## Exercise details:
Please output every line of the material as it stands, without the pictures.

Source data start

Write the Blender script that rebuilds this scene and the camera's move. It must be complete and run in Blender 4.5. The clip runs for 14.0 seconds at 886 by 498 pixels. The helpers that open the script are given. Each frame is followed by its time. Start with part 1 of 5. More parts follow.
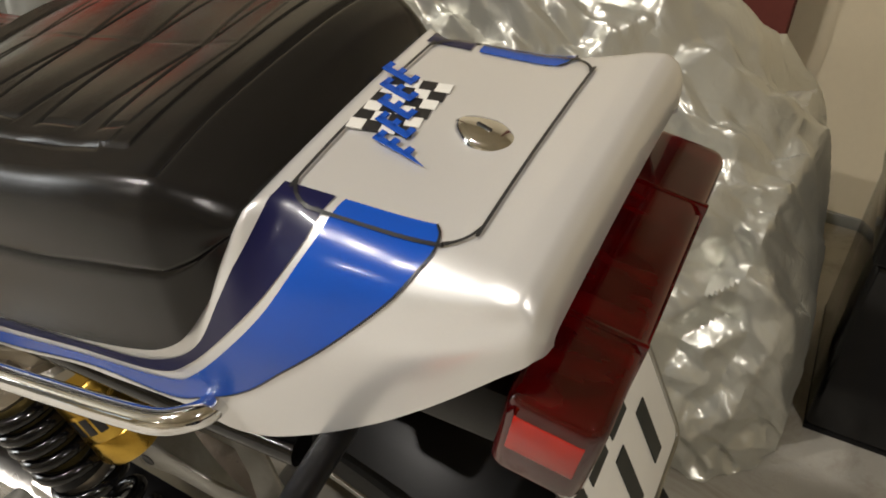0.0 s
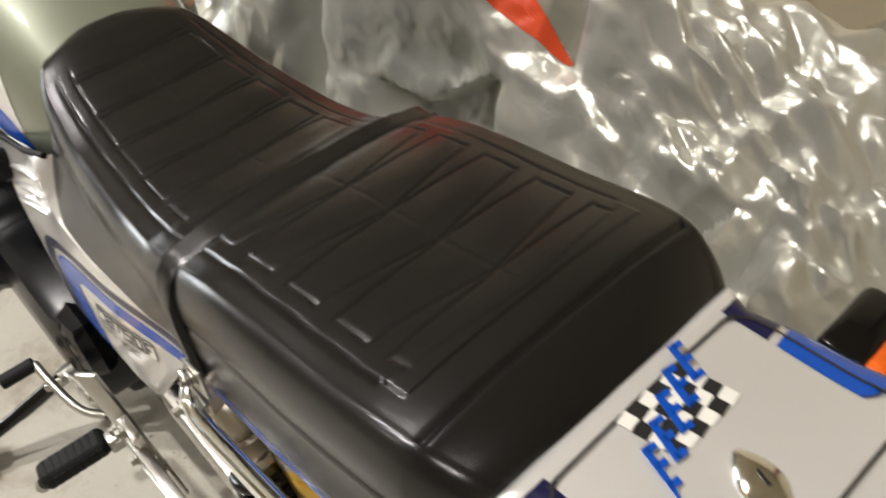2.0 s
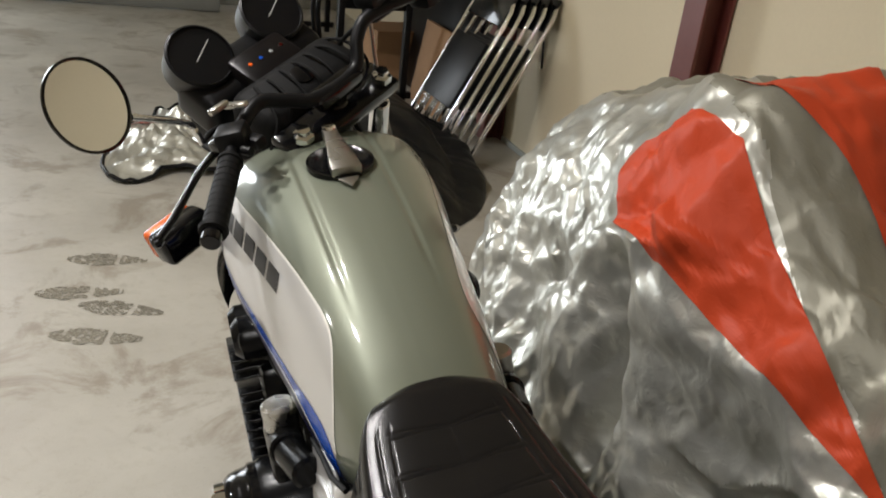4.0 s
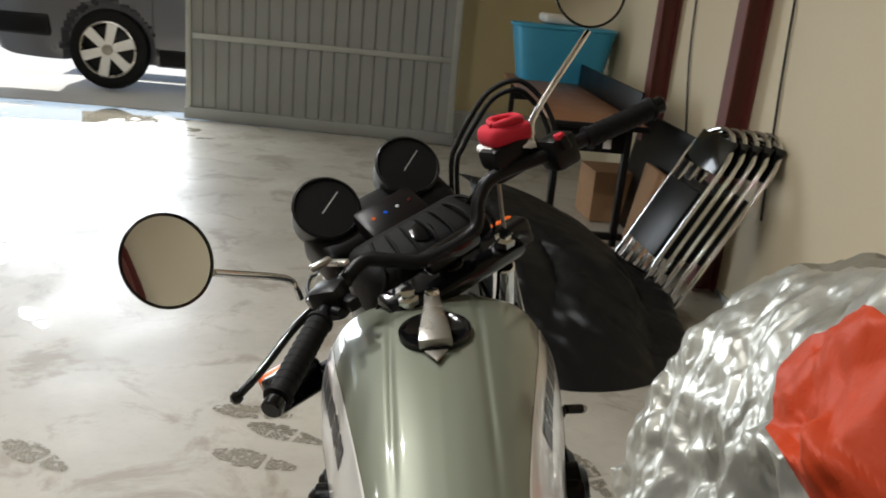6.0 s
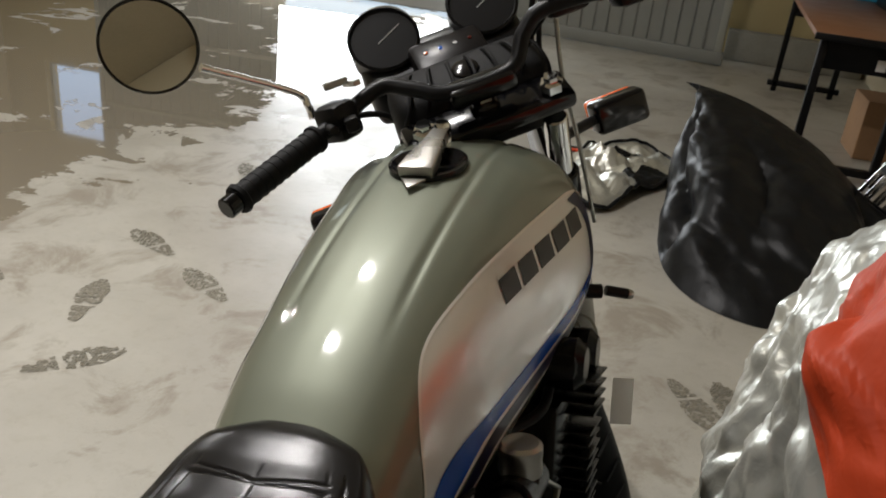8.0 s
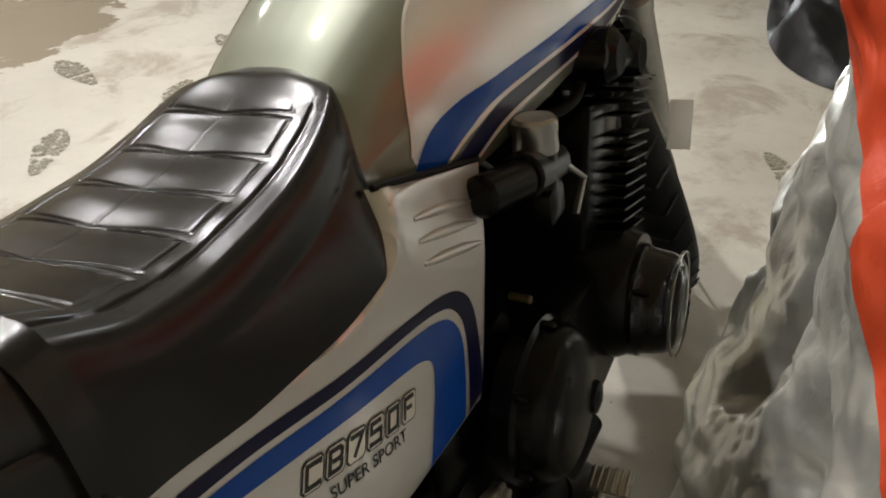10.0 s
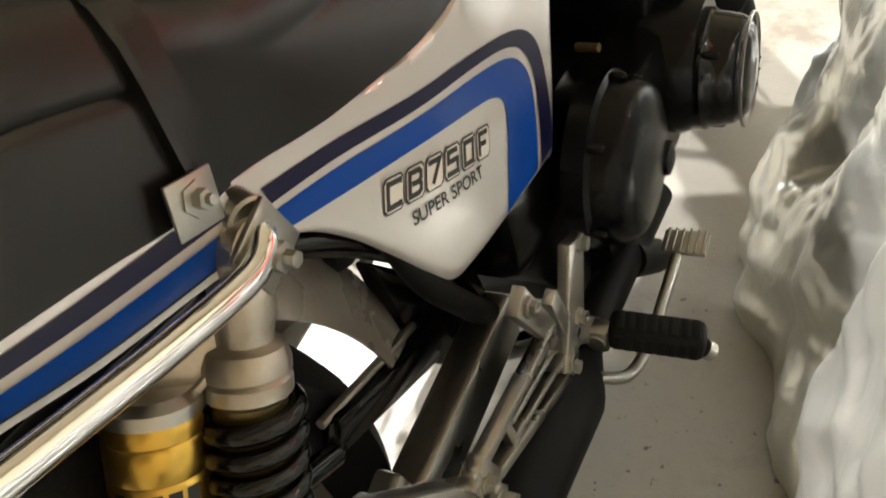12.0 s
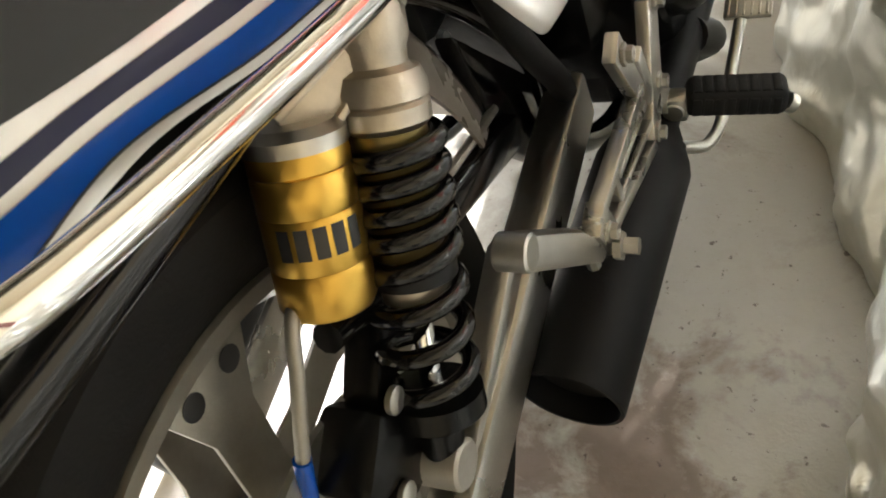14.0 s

Source data end

## Response below:
Write the Blender script that rebuilds this scene and the camera's move. It must be complete and run in Blender 4.5. The clip runs for 14.0 seconds at 886 by 498 pixels. The helpers that open the script are given. Each frame is followed by its time. Start with part 1 of 5. More parts follow.
0.0 s
2.0 s
4.0 s
6.0 s
8.0 s
10.0 s
12.0 s
14.0 s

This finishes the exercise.